** EXERCISE TASK **
Print again only this span: the line with "of a camera", the line with "made[o].parent = made.get(o.parent, o.parent)", and all lines between them, exactly as given.

##### RECORDS #####

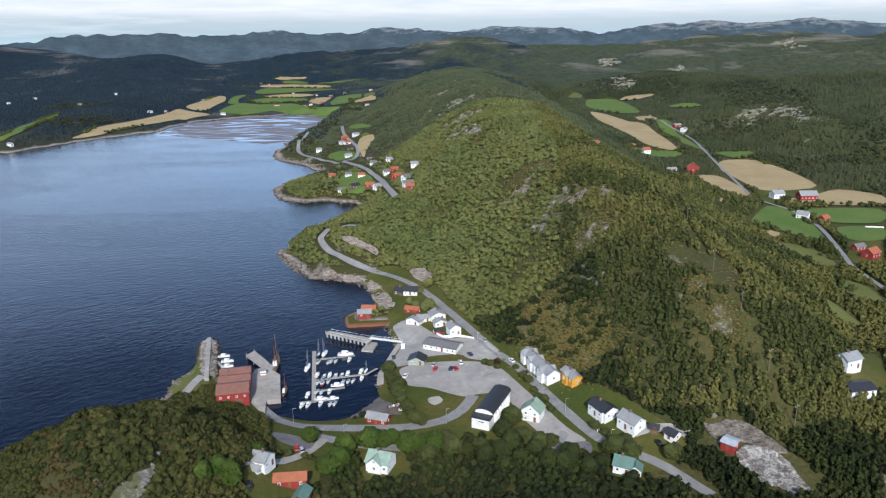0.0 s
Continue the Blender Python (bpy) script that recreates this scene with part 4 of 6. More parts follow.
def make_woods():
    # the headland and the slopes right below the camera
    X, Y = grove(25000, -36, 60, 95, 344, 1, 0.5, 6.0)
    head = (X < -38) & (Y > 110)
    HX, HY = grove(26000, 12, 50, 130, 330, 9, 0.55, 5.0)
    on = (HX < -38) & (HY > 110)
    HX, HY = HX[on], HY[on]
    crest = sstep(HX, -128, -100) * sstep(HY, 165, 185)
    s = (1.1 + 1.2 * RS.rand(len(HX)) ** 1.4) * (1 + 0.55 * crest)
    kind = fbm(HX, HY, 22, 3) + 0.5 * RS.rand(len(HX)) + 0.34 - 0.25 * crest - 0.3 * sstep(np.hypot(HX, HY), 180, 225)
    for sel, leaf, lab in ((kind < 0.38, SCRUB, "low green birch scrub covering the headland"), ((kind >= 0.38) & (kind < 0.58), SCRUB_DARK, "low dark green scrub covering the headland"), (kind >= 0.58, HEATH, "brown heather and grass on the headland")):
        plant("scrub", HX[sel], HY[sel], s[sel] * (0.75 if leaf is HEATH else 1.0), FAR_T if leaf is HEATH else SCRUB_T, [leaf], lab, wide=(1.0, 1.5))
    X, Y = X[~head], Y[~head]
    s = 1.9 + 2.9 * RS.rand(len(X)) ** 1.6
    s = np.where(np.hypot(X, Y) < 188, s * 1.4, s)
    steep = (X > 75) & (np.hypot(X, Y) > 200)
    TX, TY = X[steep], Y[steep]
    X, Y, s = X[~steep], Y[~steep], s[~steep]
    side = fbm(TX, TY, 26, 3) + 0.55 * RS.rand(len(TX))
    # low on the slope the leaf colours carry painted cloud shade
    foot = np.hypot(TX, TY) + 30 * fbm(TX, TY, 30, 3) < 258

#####
##### RECORDS #####

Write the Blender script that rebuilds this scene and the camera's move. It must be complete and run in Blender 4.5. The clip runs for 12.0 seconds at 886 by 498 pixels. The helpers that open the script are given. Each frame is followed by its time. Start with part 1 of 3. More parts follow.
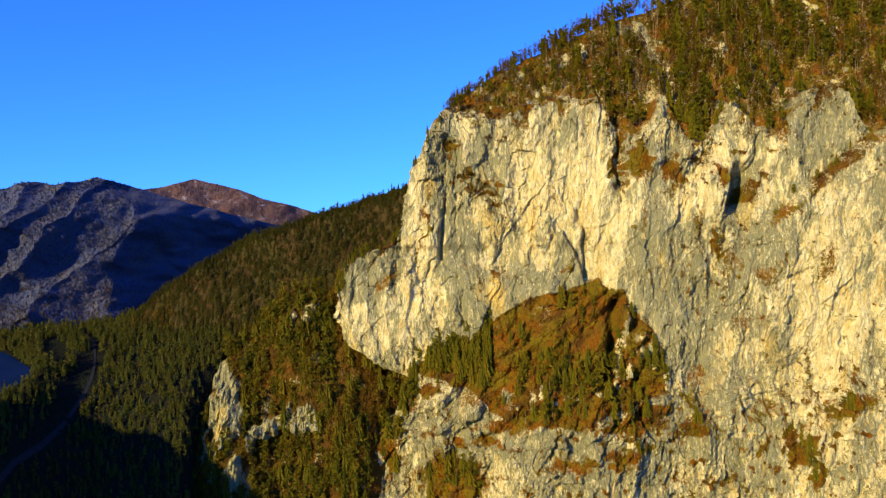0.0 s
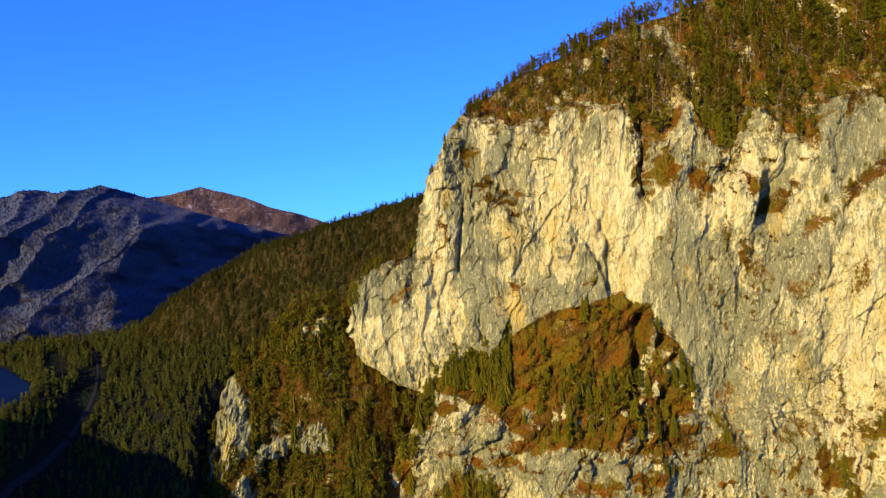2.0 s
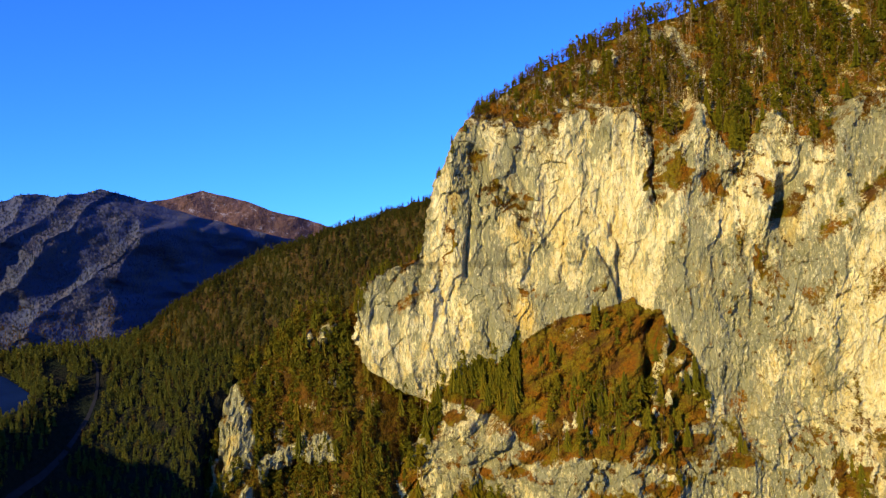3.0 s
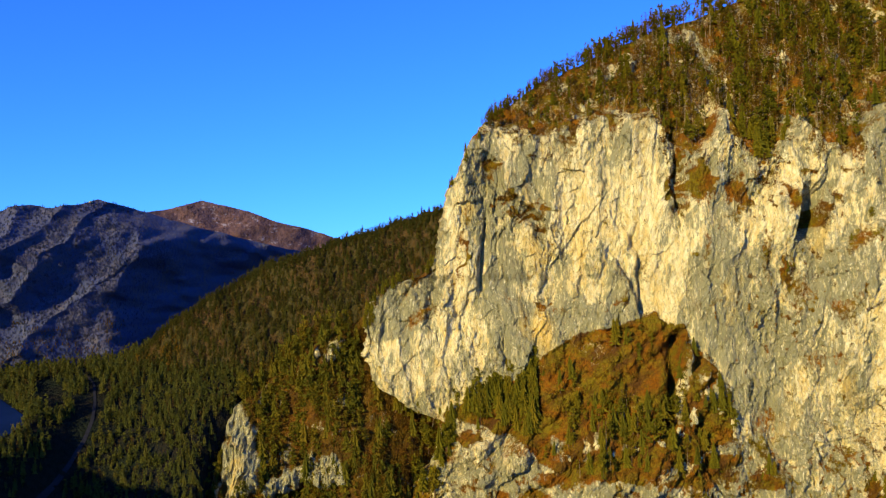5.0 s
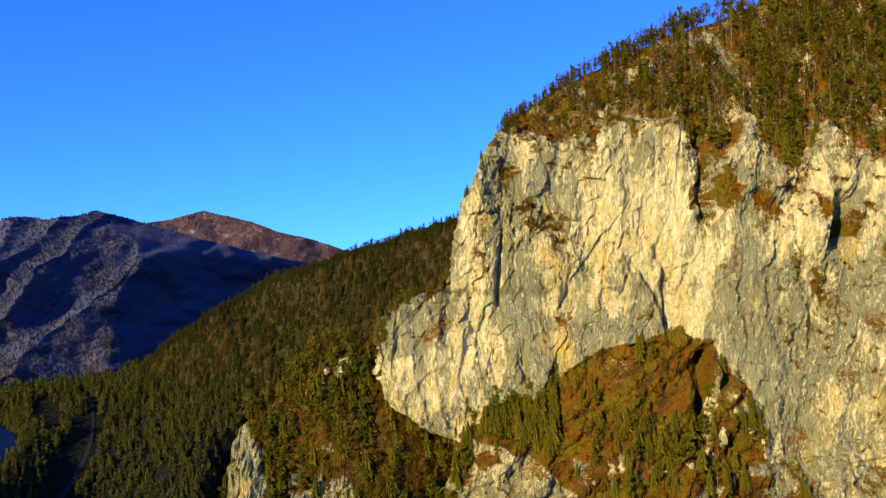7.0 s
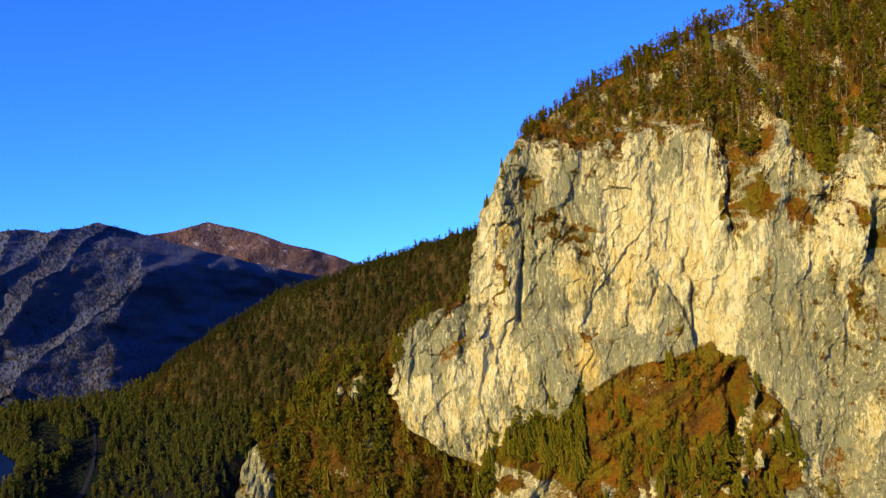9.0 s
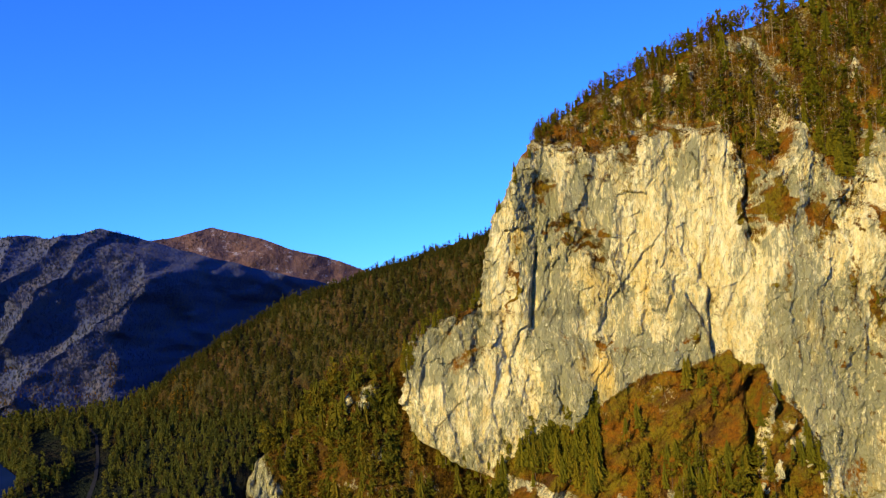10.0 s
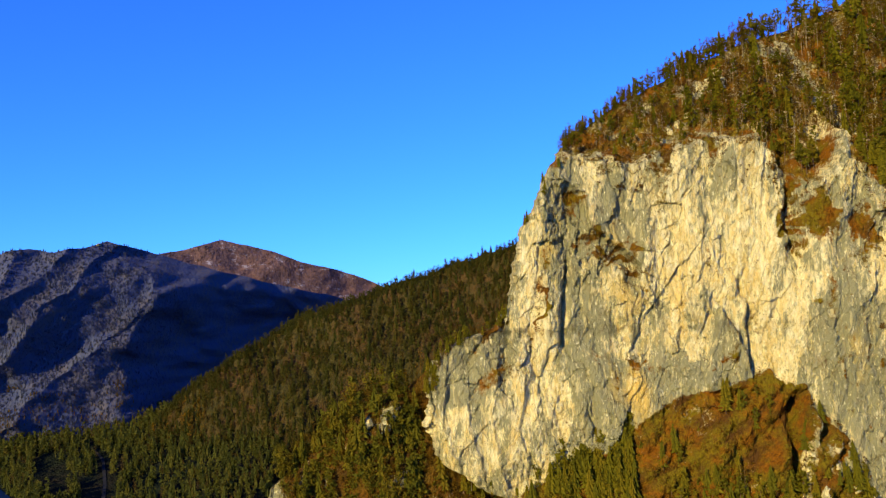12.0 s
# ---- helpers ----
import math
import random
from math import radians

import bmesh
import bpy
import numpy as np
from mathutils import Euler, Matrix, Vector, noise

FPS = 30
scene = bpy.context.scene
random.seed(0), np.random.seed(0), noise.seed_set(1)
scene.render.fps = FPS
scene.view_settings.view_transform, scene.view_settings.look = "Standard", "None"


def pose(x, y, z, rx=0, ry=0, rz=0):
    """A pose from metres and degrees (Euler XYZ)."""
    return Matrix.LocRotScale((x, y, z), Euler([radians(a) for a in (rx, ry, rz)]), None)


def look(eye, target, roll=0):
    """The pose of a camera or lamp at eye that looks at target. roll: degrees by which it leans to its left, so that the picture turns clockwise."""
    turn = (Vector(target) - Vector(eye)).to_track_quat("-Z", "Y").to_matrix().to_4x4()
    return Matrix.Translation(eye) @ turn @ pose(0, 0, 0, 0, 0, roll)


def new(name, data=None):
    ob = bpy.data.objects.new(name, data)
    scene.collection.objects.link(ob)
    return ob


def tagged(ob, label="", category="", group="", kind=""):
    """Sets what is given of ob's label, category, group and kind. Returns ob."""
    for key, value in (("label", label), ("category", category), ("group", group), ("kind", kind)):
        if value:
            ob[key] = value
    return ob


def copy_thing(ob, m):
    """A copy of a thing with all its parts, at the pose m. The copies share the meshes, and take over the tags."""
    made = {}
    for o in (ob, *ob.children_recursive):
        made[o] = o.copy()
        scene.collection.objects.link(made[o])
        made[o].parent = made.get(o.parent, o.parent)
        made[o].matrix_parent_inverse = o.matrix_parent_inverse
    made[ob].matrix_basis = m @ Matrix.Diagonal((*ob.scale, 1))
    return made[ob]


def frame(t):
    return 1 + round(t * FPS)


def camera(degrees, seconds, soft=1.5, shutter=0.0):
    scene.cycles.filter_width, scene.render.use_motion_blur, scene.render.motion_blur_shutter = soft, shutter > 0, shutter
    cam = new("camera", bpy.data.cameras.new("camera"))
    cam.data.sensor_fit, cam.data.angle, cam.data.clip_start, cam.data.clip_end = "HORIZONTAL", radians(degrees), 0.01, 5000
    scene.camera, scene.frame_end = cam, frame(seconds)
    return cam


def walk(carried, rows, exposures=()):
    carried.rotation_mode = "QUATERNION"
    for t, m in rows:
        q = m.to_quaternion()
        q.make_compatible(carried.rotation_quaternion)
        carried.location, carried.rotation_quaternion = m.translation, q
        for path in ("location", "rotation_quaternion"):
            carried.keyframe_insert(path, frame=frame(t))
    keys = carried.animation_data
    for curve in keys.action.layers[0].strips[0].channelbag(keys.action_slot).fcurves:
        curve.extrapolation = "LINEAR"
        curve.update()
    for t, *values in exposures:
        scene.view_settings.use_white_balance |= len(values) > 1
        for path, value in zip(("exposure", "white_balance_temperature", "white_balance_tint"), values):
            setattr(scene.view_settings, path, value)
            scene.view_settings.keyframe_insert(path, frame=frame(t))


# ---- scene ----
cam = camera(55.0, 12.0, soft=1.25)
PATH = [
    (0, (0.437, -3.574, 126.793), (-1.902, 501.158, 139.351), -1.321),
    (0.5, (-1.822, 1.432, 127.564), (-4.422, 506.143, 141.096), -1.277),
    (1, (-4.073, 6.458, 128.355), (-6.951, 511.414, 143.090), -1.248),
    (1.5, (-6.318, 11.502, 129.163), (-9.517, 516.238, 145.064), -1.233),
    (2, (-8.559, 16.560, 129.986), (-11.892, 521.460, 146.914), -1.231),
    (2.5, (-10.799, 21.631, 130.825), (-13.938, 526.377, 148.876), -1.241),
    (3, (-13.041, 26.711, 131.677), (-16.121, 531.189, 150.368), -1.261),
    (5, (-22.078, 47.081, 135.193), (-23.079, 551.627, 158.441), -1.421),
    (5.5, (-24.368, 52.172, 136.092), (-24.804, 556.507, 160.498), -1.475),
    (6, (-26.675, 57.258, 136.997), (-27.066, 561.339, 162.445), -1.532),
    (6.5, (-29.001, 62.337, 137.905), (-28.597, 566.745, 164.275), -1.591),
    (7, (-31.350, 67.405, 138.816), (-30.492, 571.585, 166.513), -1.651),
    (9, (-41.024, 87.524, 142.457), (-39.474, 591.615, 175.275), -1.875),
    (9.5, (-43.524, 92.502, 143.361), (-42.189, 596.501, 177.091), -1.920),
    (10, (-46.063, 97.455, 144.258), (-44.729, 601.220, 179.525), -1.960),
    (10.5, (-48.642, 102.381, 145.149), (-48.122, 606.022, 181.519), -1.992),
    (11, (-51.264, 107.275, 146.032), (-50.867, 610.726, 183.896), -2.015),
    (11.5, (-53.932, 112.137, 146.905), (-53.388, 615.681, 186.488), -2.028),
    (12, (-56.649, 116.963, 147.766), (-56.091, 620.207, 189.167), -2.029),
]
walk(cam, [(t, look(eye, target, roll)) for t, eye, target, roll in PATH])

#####

** EXERCISE SOLUTION **
    """The pose of a camera or lamp at eye that looks at target. roll: degrees by which it leans to its left, so that the picture turns clockwise."""
    turn = (Vector(target) - Vector(eye)).to_track_quat("-Z", "Y").to_matrix().to_4x4()
    return Matrix.Translation(eye) @ turn @ pose(0, 0, 0, 0, 0, roll)


def new(name, data=None):
    ob = bpy.data.objects.new(name, data)
    scene.collection.objects.link(ob)
    return ob


def tagged(ob, label="", category="", group="", kind=""):
    """Sets what is given of ob's label, category, group and kind. Returns ob."""
    for key, value in (("label", label), ("category", category), ("group", group), ("kind", kind)):
        if value:
            ob[key] = value
    return ob


def copy_thing(ob, m):
    """A copy of a thing with all its parts, at the pose m. The copies share the meshes, and take over the tags."""
    made = {}
    for o in (ob, *ob.children_recursive):
        made[o] = o.copy()
        scene.collection.objects.link(made[o])
        made[o].parent = made.get(o.parent, o.parent)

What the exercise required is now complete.